Hmmm, I'm not sure I really understand where Anonymous are coming from anymore. Maybe I'm too young or too old to understand.

Like, I get them exposing security flaws and highlighting where peoples data isn't as safe as companies would like you to think. There should always be a group like that, testing these things. People get laidback otherwise and start cutting corners, as has been happening I think. It has the potential to make the internet a safer and securer place.

But holding companies to ransom?!? It's moving into the realms of internet terrorism to me. How long is it going to be before, the next time they hack a big database, they start holding peoples credit card information to ransom or even worse just post them up online for all the world to see/steal from?

Allow me to anticipate an arguement here. Yes, the company who originally held the data holds *some* responsibility. But once you've stolen data you're then responsible for what happens to it. If I find a gun lieing, unsecured, on the street, pick it up and shoot someone - accidently or otherwise - who is to blame? Me, or the person who left the gun there? Arguably, if the gun had never been left open for anyone to take, then maybe no one would have got shot. Equally, the moment I picked up the gun, I became responsible for what happens with it. While companies should be held to account for their security failings leading to a hack, Anonymous should be held to account for what they do with the data they steal!
Kirano
Hmmm, I'm not sure I really understand where Anonymous are coming from anymore. Maybe I'm too young or too old to understand.

Like, I get them exposing security flaws and highlighting where peoples data isn't as safe as companies would like you to think. There should always be a group like that, testing these things. People get laidback otherwise and start cutting corners, as has been happening I think. It has the potential to make the internet a safer and securer place.

But holding companies to ransom?!? It's moving into the realms of internet terrorism to me. How long is it going to be before, the next time they hack a big database, they start holding peoples credit card information to ransom or even worse just post them up online for all the world to see/steal from?

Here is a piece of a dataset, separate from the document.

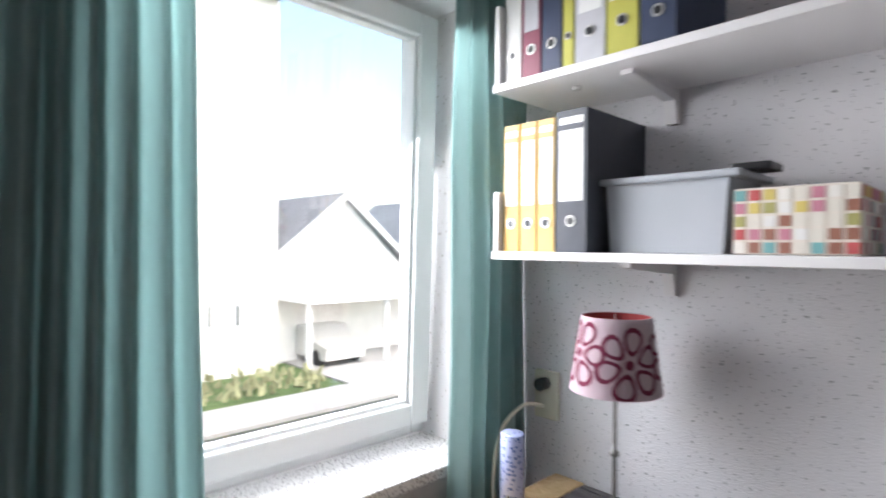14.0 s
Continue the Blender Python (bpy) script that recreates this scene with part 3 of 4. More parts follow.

Allow me to anticipate an arguement here. Yes, the company who originally held the data holds *some* responsibility. But once you've stolen data you're then responsible for what happens to it. If I find a gun lieing, unsecured, on the street, pick it up and shoot someone - accidently or otherwise - who is to blame? Me, or the person who left the gun there? Arguably, if the gun had never been left open for anyone to take, then maybe no one would have got shot. Equally, the moment I picked up the gun, I became responsible for what happens with it. While companies should be held to account for their security failings leading to a hack, Anonymous should be held to account for what they do with the data they steal!

Well said. Couldn't agree more. Anonymous are now nothing more than a bunch of criminals.